Answer: Graphics Coordinates

Three coordinate systems describe the location of pixels on the screen:

Physical coordinates

Viewport coordinates

Window coordinates

This topic provides information on each of these coordinate systems.

In all three coordinate systems, the x-coordinate is listed before the y-coordinate.

Physical Coordinates

Physical coordinates are integers that refer to pixels in a window's client area. By default, numbering starts at 0, not 1. If there are 640 pixels, they are numbered 0-639.

Suppose your program calls SETWINDOWCONFIG to set up a client area containing 640 horizontal pixels and 480 vertical pixels. Each individual pixel is referred to by its location relative to the x-axis and y-axis, as shown in the following figure:

Physical Coordinates

The upper-left corner is the origin. The x- and y-coordinates for the origin are always (0, 0).

Physical coordinates refer to each pixel directly and are therefore integers (that is, the window's client area cannot display a fractional pixel). If you use variables to refer to pixel locations, declare them as integers or use type-conversion routines when passing them to graphics functions. For example:

ISTATUS = LINETO( INT2(REAL_x), INT2(REAL_y))
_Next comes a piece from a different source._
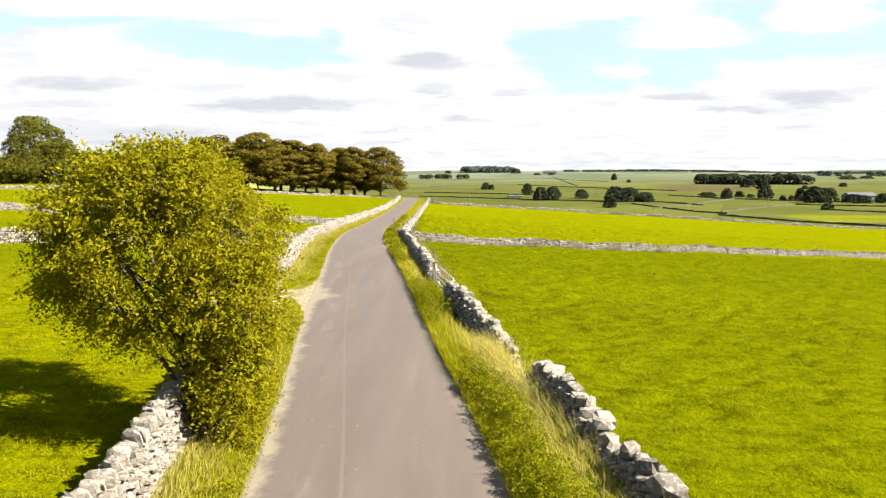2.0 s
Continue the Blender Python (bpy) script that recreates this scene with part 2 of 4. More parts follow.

If a program uses the default dimension of a window, the viewport (drawing area) is equal to 640x480. SETVIEWORG changes the location of the viewport's origin. You pass it two integers, which represent the x and y physical screen coordinates for the new origin. You also pass it an xycoord type that the routine fills with the physical coordinates of the previous origin. For example, the following line moves the viewport origin to the physical screen location (50, 100):

TYPE (xycoord) origin

 CALL SETVIEWORG(INT2(50), INT2(100), origin)

The effect on the screen is illustrated in the following figure:

Origin Coordinates Changed by SETVIEWORG

The number of pixels hasn't changed, but the coordinates used to refer to the points have changed. The x-axis now ranges from -50 to +589 instead of 0 to 639. The y-axis now covers the values -100 to +379.

All graphics routines that use viewport coordinates are affected by the new origin, including MOVETO, LINETO, RECTANGLE, ELLIPSE, POLYGON, ARC, and PIE. For example, if you call RECTANGLE after relocating the viewport origin and pass it the values (0, 0) and (40, 40), the upper-left corner of the rectangle would appear 50 pixels from the left edge of the screen and 100 pixels from the top. It would not appear in the upper-left corner of the screen.

SETCLIPRGN creates an invisible rectangular area on the screen called a clipping region. You can draw inside the clipping region, but attempts to draw outside the region fail (nothing appears outside the clipping region).